It all started with a Type 27

 During the summer of 1973 my parents fell in love with the idea of buying a newly built house. That house had to be a Leech built Type 27 - semi-detached villa (other builders were available, but their offerings were summarily rejected). 


Location was less certain and we spent that summer picking out the prime plot on several different new developments. Preference went to those houses which would have an open aspect at the front and much time was spent in working out which way the sun would affect the garden. A definite choice was made more than once, one evening that summer I remember being encouraged to place a penny in a gap in the mortar of the foundation course of bricks of one such prospective purchase. As happened more than once that house was rejected a few days later and a purchase was made on another estate a few miles north. I think construction was too far advanced on that one to put a penny in the foundations! 

10 Beech Drive, Ellington, Northumberland
Home November 1973 - September 1976

Ironically just a few years later we ended up living in a house directly behind the one with the penny in the foundations. Those years in the mid seventies were characterised by extreme teenage angst, not helped by constant viewing of potential new houses, and several actual moves. But out of it came a passion for collecting the sales information for new houses across the UK. That unique collection has travelled with me ever since, only occasionally seeing the light of day but an endless source of fascination. These were decisive years in the history of private house building in the UK, which changed the shape of our towns and villages.
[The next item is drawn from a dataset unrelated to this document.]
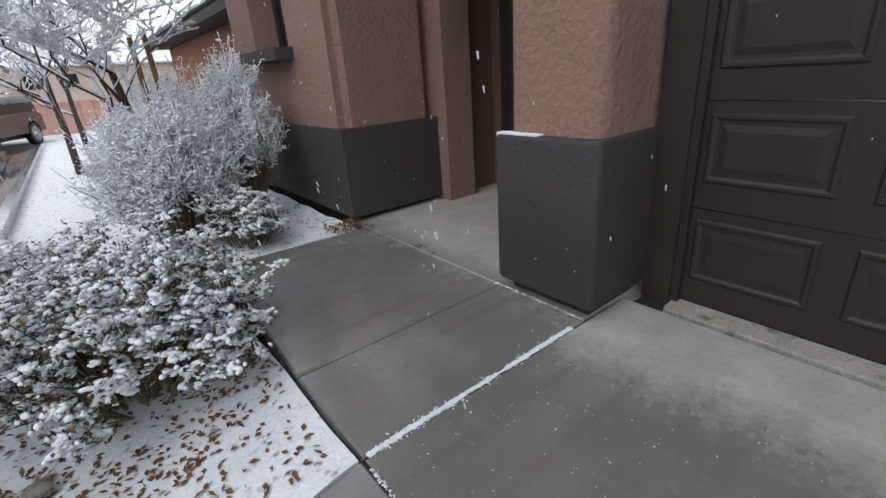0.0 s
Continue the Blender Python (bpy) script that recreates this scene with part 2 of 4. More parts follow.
M_DOOR = mat("brown_steel_door", (0.027, 0.0205, 0.019), 0.48, vary=0.12, scale=2.0, fine=140, bump=0.25, bump_scale=260, depth=0.001)
M_TRIM = mat("brown_painted_trim", (0.032, 0.025, 0.023), 0.5, vary=0.15, scale=4, fine=90, bump=0.3, bump_scale=120, depth=0.002)
# house stucco darkened evenly: the alcove's shade is put into the colour
M_ALCOVE = mat("shaded_entry_stucco", (0.17, 0.105, 0.08), 0.8, vary=0.15, scale=3, fine=60, bump=0.6, bump_scale=40, depth=0.006)
M_RUBBER = mat("black_rubber", (0.012, 0.012, 0.012), 0.55, vary=0.3, scale=12, bump=0.4, bump_scale=90)
M_PAINT = mat("black_car_paint", (0.004, 0.004, 0.0045), 0.12, vary=0.2, scale=2, bump=0, coat=0.0, spec=0.2, rough_vary=0.05)
M_GREYPAINT = mat("grey_green_car_paint", (0.022, 0.024, 0.024), 0.22, vary=0.2, scale=2, bump=0, coat=0.8, rough_vary=0.05)
M_CHROME = mat("chrome", (0.62, 0.63, 0.65), 0.13, metal=1.0, vary=0.12, scale=5, bump=0.05, rough_vary=0.06)
M_ALLOY = mat("brushed_alloy", (0.42, 0.42, 0.43), 0.32, metal=1.0, vary=0.2, scale=8, bump=0.1)
M_BLKPLASTIC = mat("black_plastic", (0.006, 0.006, 0.0065), 0.6, vary=0.3, bump=0.3, bump_scale=120)
M_GLASSDK = mat("tinted_glass", (0.012, 0.014, 0.016), 0.04, vary=0.1, bump=0, rough_vary=0.02, spec=0.7)
M_CREAM = mat("cream_stucco", (0.68, 0.62, 0.51), 0.85, vary=0.12, scale=1.5, fine=30, bump=0.6, bump_scale=25, depth=0.01)
M_YELLOW = mat("ochre_stucco", (0.57, 0.47, 0.30), 0.85, vary=0.12, scale=1.5, fine=30, bump=0.6, bump_scale=25, depth=0.01)
# next two base colours are lifted paler to stand in for snowfall haze
M_FARWALL = mat("haze_paled_terracotta", (0.55, 0.33, 0.27), 0.85, vary=0.16, scale=1.2, fine=14, bump=0.6, bump_scale=12, depth=0.01)
M_FARHOUSE = mat("haze_paled_tan_stucco", (0.74, 0.61, 0.51), 0.85, vary=0.12, scale=0.8, fine=12, bump=0.4, bump_scale=12)
M_GARAGE2 = mat("olive_grey_garage_door", (0.19, 0.178, 0.152), 0.6, vary=0.12, scale=2, bump=0.3, bump_scale=40)
M_NAVY = mat("navy_painted_door", (0.03, 0.042, 0.065), 0.45, vary=0.15, scale=4, bump=0.2)
M_WINDOW = mat("window_glass", (0.03, 0.035, 0.04), 0.05, vary=0.1, bump=0, rough_vary=0.02)
M_REDKERB = mat("red_kerb_paint", (0.30, 0.035, 0.045), 0.6, vary=0.3, scale=6, bump=0.4, stain=((0.25, 0.23, 0.21), 7.0, 0.63))
M_BARK = mat("dark_bark", (0.075, 0.055, 0.042), 0.9, vary=0.4, scale=14, fine=90, bump=0.9, bump_scale=60, depth=0.006)
M_STAKE = mat("weathered_wood", (0.24, 0.15, 0.065), 0.8, vary=0.35, scale=9, fine=80, bump=0.6, bump_scale=60)
M_FENCE = mat("rust_brown_wall", (0.28, 0.125, 0.06), 0.85, vary=0.2, scale=3, fine=40, bump=0.5, bump_scale=30)
M_LEAF = mat("dark_evergreen_leaf", (0.055, 0.068, 0.03), 0.55, vary=0.5, scale=25, fine=120, bump=0.2, per_object=0.2)
M_DRYLEAF = mat("dead_brown_leaf", (0.16, 0.085, 0.045), 0.75, vary=0.55, scale=40, fine=150, bump=0.3)
M_TWIG = mat("grey_brown_twig", (0.19, 0.145, 0.105), 0.85, vary=0.4, scale=20, bump=0.5)
M_STRAW = mat("straw_grass", (0.42, 0.35, 0.24), 0.8, vary=0.3, scale=30, bump=0.3)
M_ROCK = mat("grey_rock", (0.27, 0.24, 0.21), 0.85, vary=0.35, scale=7, bump=0.9, bump_scale=30, depth=0.01)
M_TILE = mat("clay_roof_tile", (0.12, 0.085, 0.07), 0.85, vary=0.3, scale=6, bump=0.5)


# ---- mesh helpers ----
def part(name, bm, material, parent=None, label="", bevel=0.0, smooth=False):
    me = bpy.data.meshes.new(name)
    if bevel:
        bmesh.ops.bevel(bm, geom=[e for e in bm.edges if len(e.link_faces) == 2 and e.calc_face_angle(0) > 0.5], offset=bevel,
                        segments=2, affect="EDGES", clamp_overlap=True)
    bmesh.ops.recalc_face_normals(bm, faces=bm.faces)
    bm.to_mesh(me)
    bm.free()
    if smooth:
        me.polygons.foreach_set("use_smooth", [True] * len(me.polygons))
    me.materials.append(material)
    ob = new(name, me)
    if parent:
        ob.parent = parent
    if label:
        tagged(ob, label)
    return ob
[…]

This extract from an article in The Guardian explains: 

1970s

Britain had its first experience of a housing bubble during the so-called Barber boom of 1973. An easing of credit conditions by the Bank of England coupled with the go-for-growth strategy of the Conservative chancellor, Tony Barber, resulted in house-price inflation peaking at 36%. The average price of a home, which had risen from £2,000 to £5,000 between 1950 and 1970, doubled in the next three years. The boom ended when the Yom Kippur war and the Opec oil embargo ushered in the stagflation of the mid-1970s. 

A brief history of British housing | Housing market | The Guardian

This blog is part of my preparations for a period of sabbatical leave, during which I intend to explore how my encounters with places have shaped me, and how the world has reshaped during my lifetime. The sabbatical will happen in mid 2022, when I will set off on a journey to many of the places represented in those information packs, sharing both the builders' visions and the reality 45+ years later. I want to see how the buildings look, how they transformed communities and how those communities have adapted and provided for their new residents. I look forward to sharing that journey with you, meanwhile I will be writing occasionally about my preparations and some of the discoveries I am already beginning to make.